++++ Source excerpt

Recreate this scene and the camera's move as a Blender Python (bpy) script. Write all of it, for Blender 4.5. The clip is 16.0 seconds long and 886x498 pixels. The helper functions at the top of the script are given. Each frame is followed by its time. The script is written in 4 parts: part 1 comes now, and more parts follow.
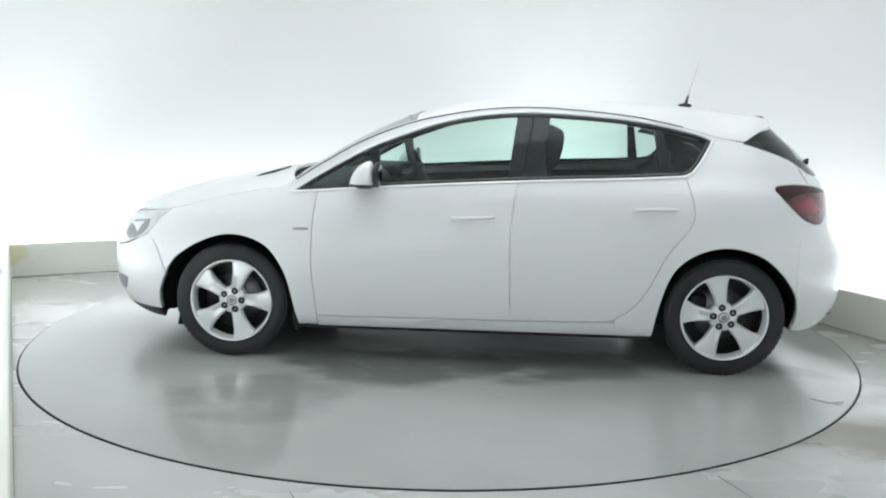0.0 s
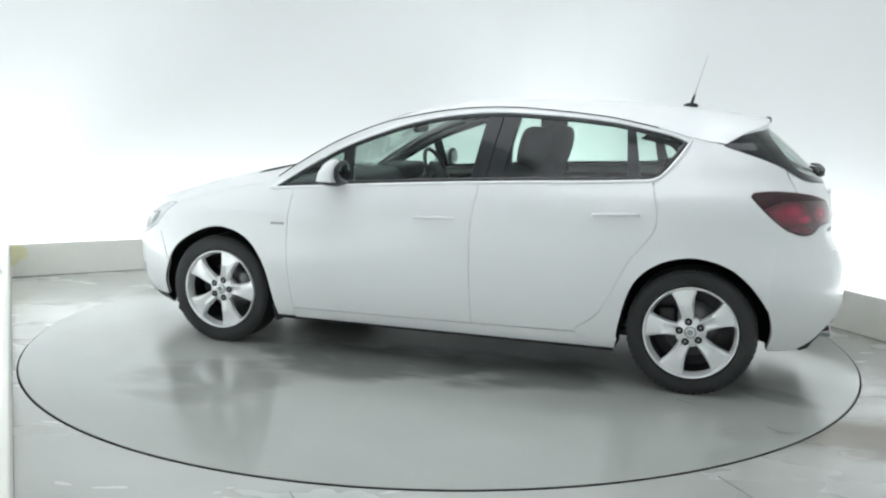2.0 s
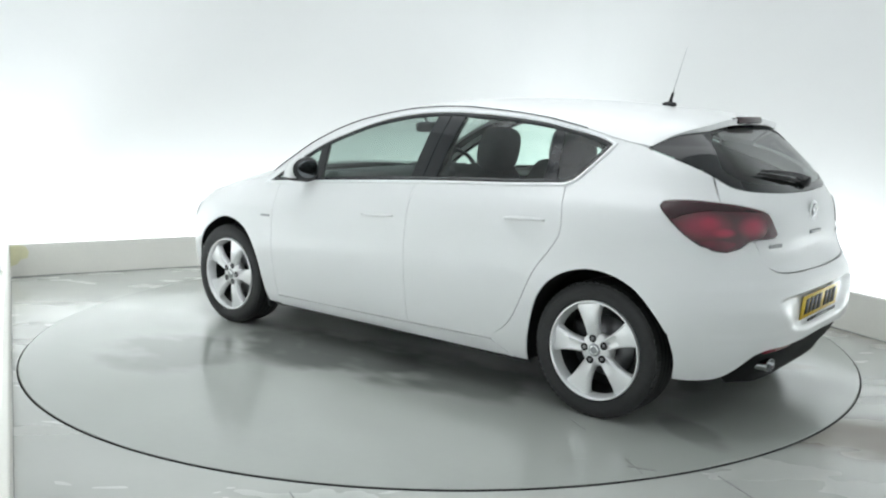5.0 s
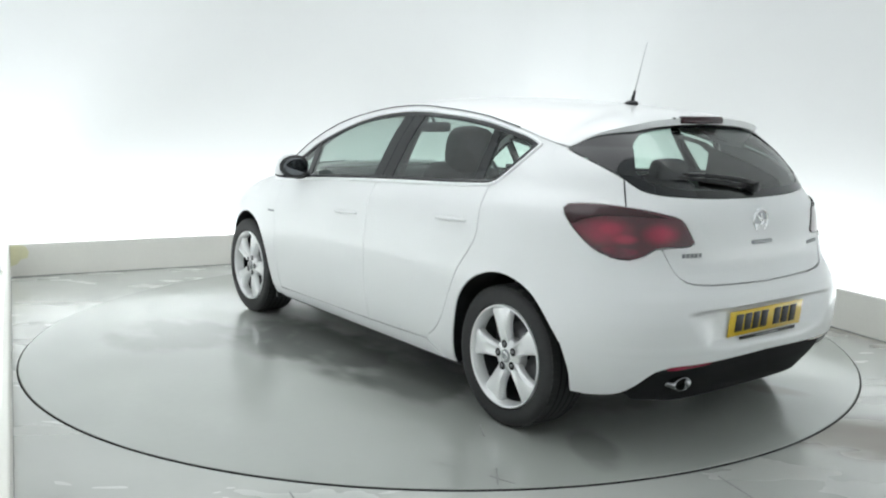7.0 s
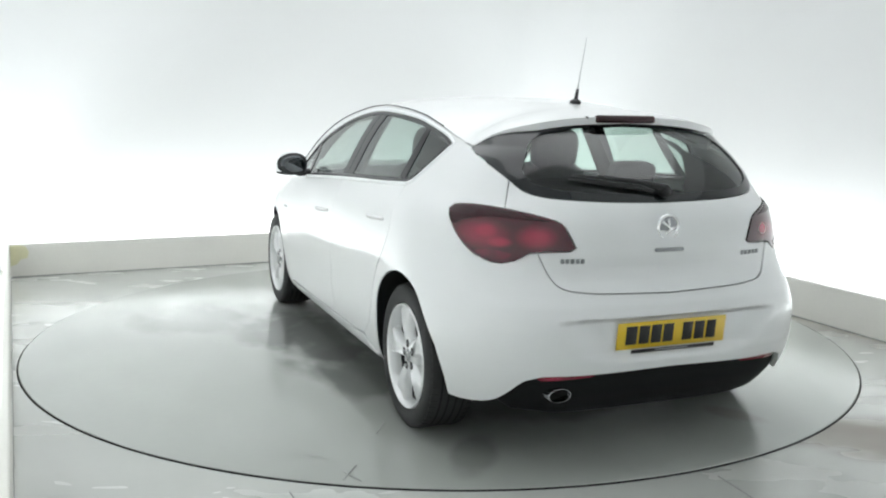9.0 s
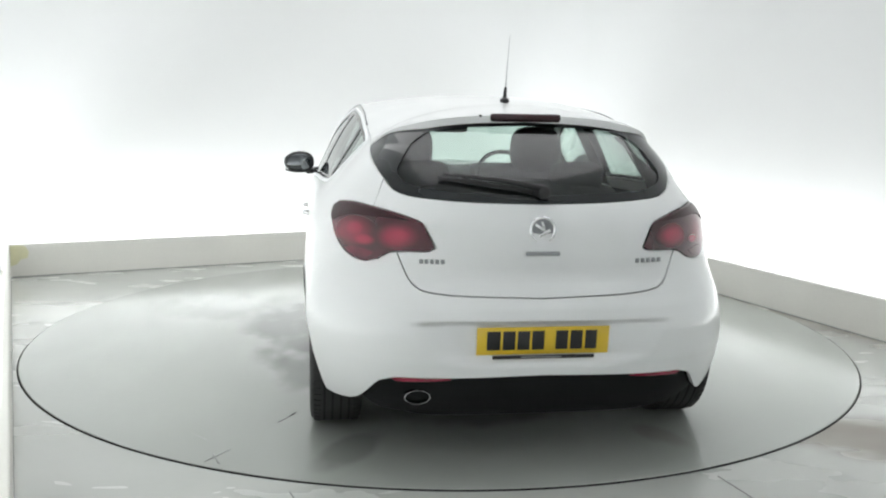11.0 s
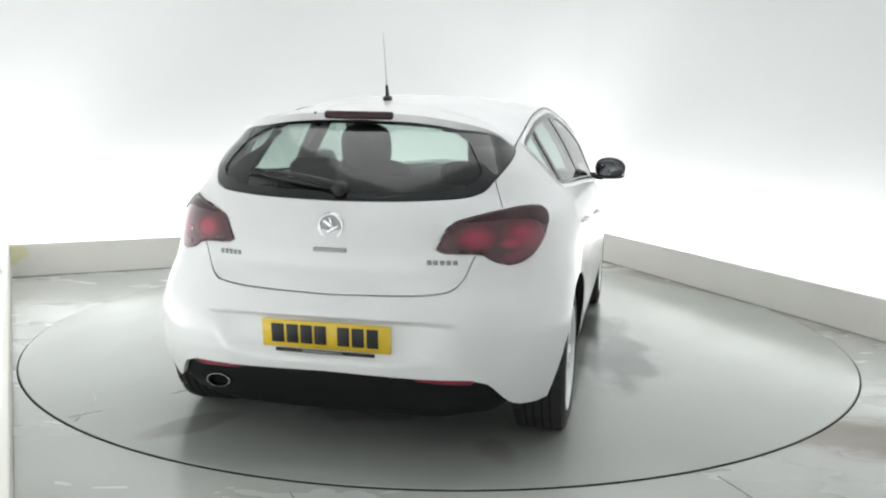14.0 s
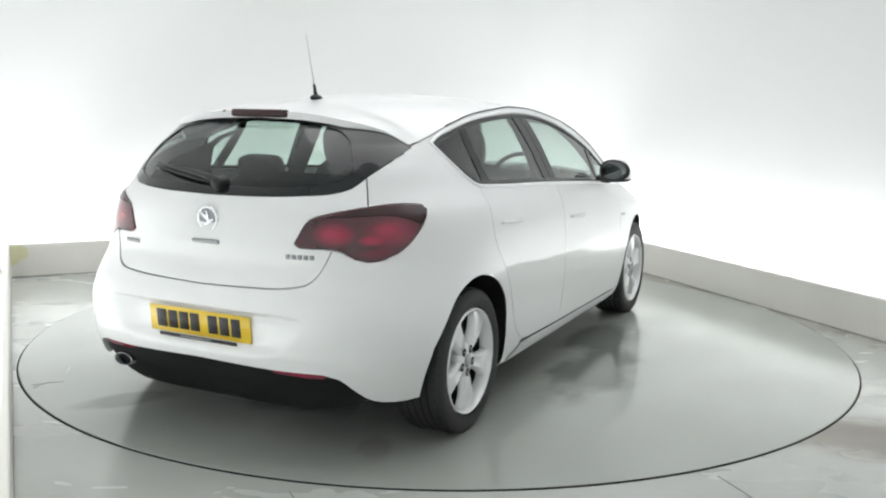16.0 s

++++++++

What needs to be done ::
Omit the pictures, then quote the rest of the material above exactly.

Answer to this exercise ::
Recreate this scene and the camera's move as a Blender Python (bpy) script. Write all of it, for Blender 4.5. The clip is 16.0 seconds long and 886x498 pixels. The helper functions at the top of the script are given. Each frame is followed by its time. The script is written in 4 parts: part 1 comes now, and more parts follow.
0.0 s
2.0 s
5.0 s
7.0 s
9.0 s
11.0 s
14.0 s
16.0 s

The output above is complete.